Only weeks ago, CD Projekt Red was the victim of a cyberattack that saw the source code for several of its titles stolen and eventually sold via an auction. The Polish developer is now looking to mitigate some of the damage by filing DMCA takedowns against anyone posting links to the stolen source code.
Last week, several Twitter users received notifications from a copyright monitoring company for providing links to torrents containing the source code. CD Projekt Red paid for exactly this sort of service, which apparently puts CDPR firmly into the big corp segment of CP77. This was first reported by Motherboard, which was able to gain access to a copy of the email sent to the Twitter users.
"Description of infringement: Illegally obtained source code of Gwent: The Witcher Card Game. Posted without authorisation, not intended to be released to the public," is what was stated in the DMCA takedown.
In addition to those Twitter users, several others also had their tweets taken down, replaced with a reply from Twitter that stated: "has been withheld in response to a report from the copyright holder."
With the source code now in the hand/s of those who committed the cyberattack against CD Projekt Red, many had wondered how the company would attempt to protect its property. While the offenders have yet to be identified, there's little doubt that the company has been working with various agencies to investigate the situation further. And with the recent DMCAs, we now see that they're already policing popular locations such as Twitter.

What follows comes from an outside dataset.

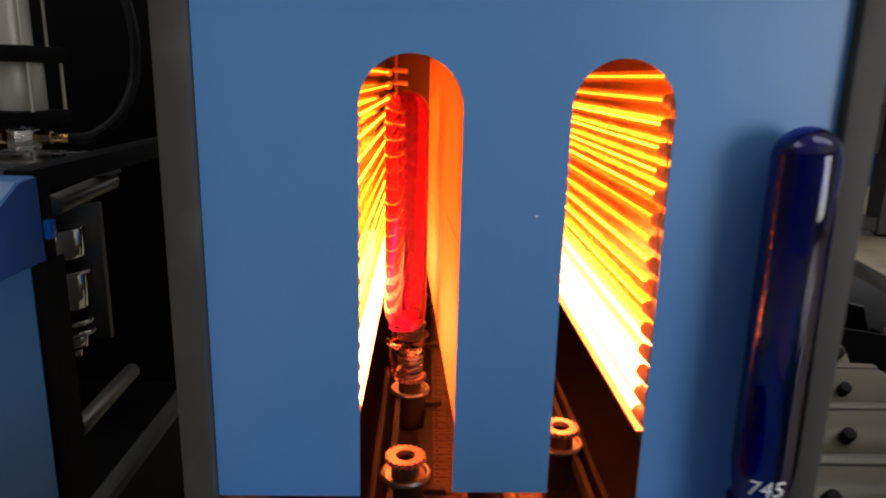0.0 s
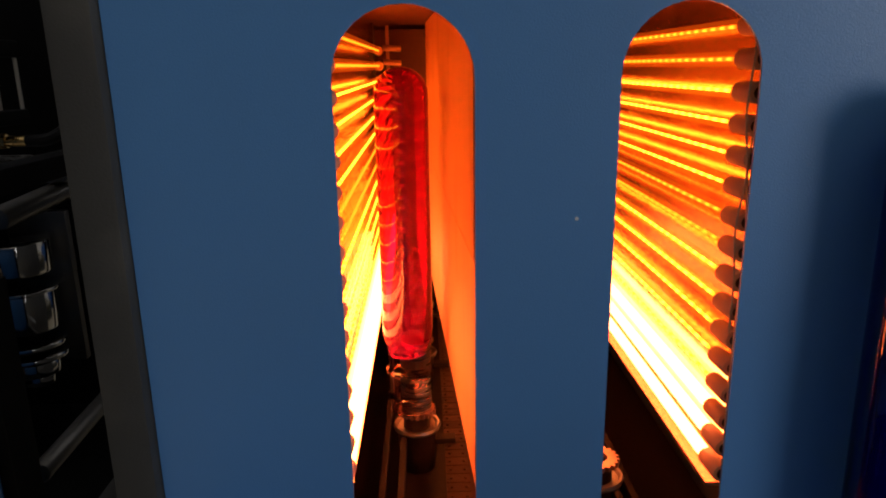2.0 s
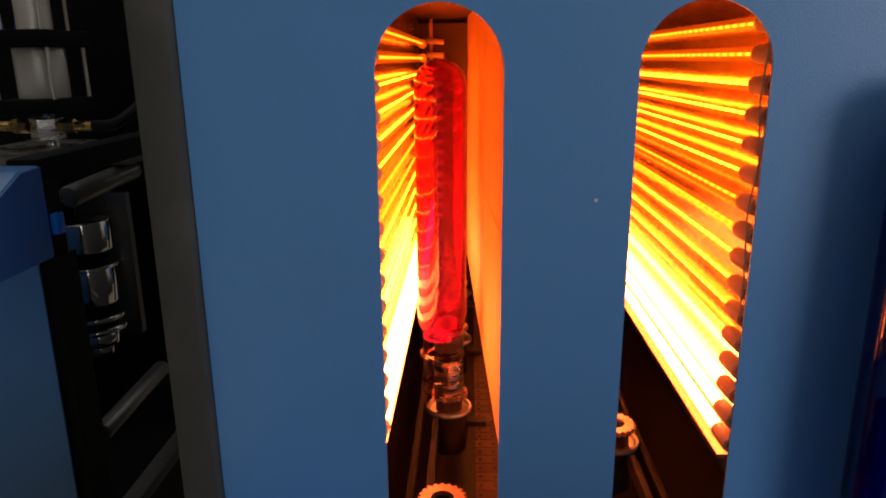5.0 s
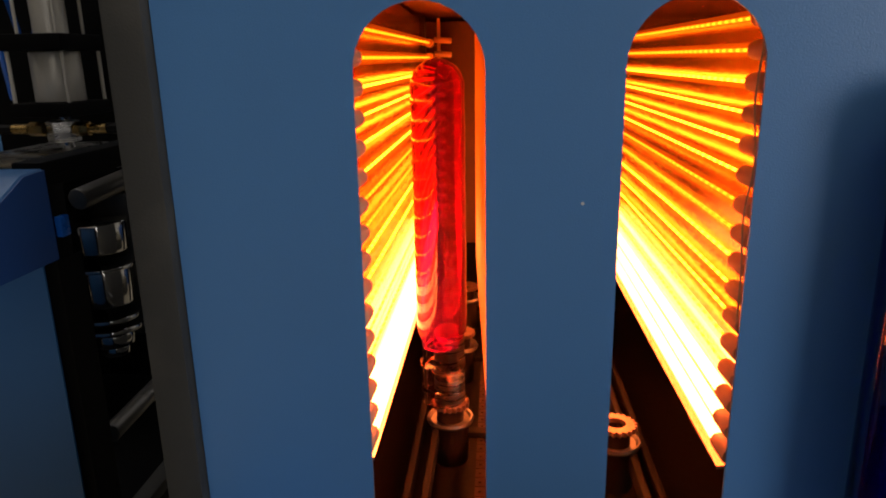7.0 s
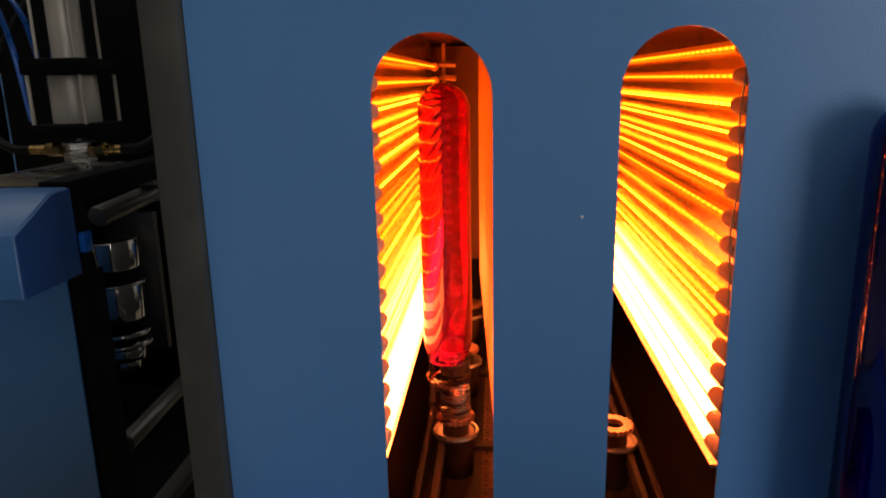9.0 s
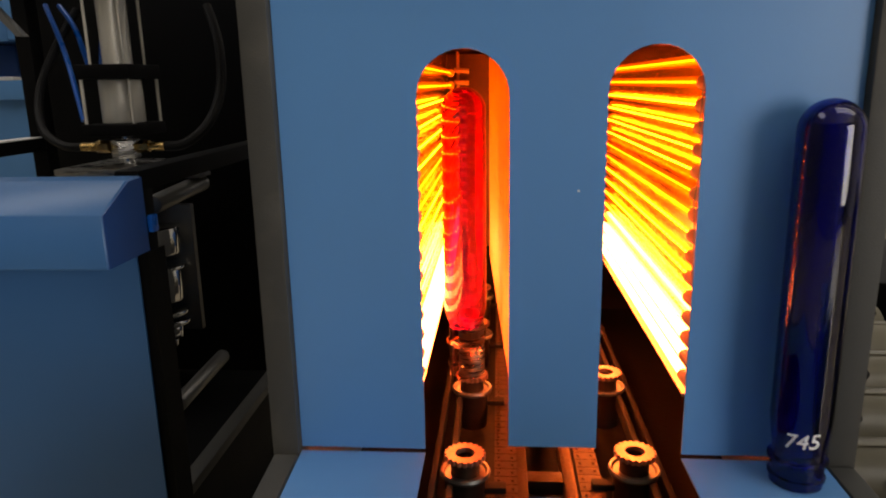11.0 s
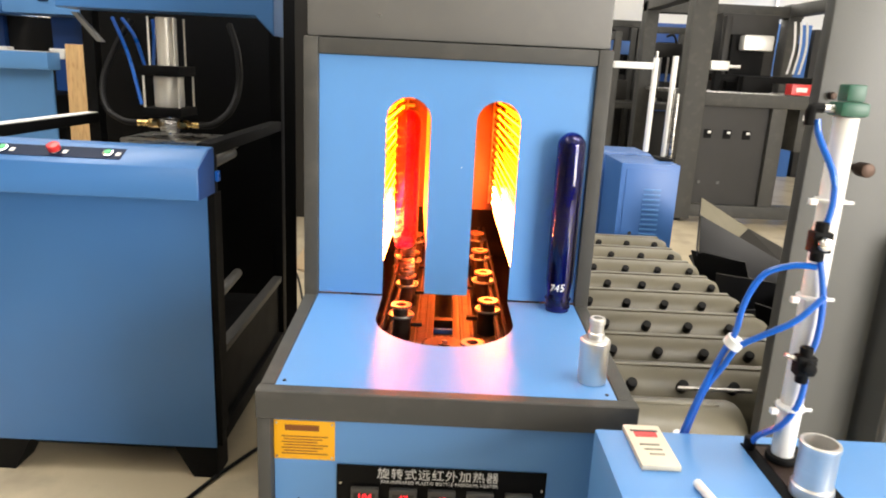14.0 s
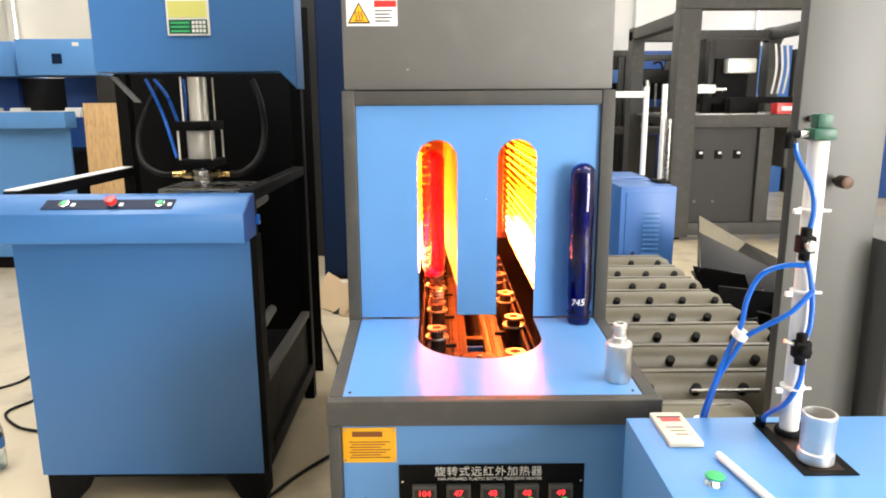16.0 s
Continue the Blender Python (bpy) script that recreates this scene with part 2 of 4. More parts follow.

However, DMCA takedowns aren't the only issue that CD Projekt Red is facing. We're five days away from the end of February 2021, and the developer has yet to make good on its promise to release a major update that many are hoping will address the performance of Cyberpunk 2077. With the title still missing on the PlayStation Store and Sony insisting they will not add it back until CD Projekt Red can assure that the game will run well on both the PS4/PS4 Pro and PS5, there's money sitting on the table. Things aren't much better on the Xbox One either, while the PC performance is hit or miss, depending on how beefy the PC running the game is.
These last few months have not been kind to CD Projekt Red, and we can only hope that it will be able to turn its string of bad luck around.
If it's more convenient for people to pirate, people are gonna pirate. Not everyone, obviously, but still...
I don't believe the company deserved all this, but management did dig their own grave.
Also, that's a very specific pole length...
I'm just going to wait for a 'legendary/golden' edition, or something. The feedback has just been all over the place with the PC version; it varies heavily on your hardware, OS and drivers, and in game settings... UGH.
I'm not saying you can put the 'genie' back in the bottle, just that I, personally, wouldn't go anywhere near it -- not even for curiosity's sake.
Many of the issues were also overblown. If you have a decent PC with a Vega 64 or 1070 or better. The game is perfectly fine with a few hiccups here in there. I only had to redo 1 mission and had a few weird graphical glitches. But otherwise, it was fine on PC.
Consider yourself lucky. I had to give up after non-stop crashes every 10-30 minutes or so that would necessitate a hard reboot each and every time.
I don't say that in trying to stop people from getting it either. Just that be aware you may or may not end up having issues with it like a lot of people are.
I played it with both my Vega 64 and 3060ti. I had I think 1 lockup for the whole game which required me to hold down the power button and restart my PC.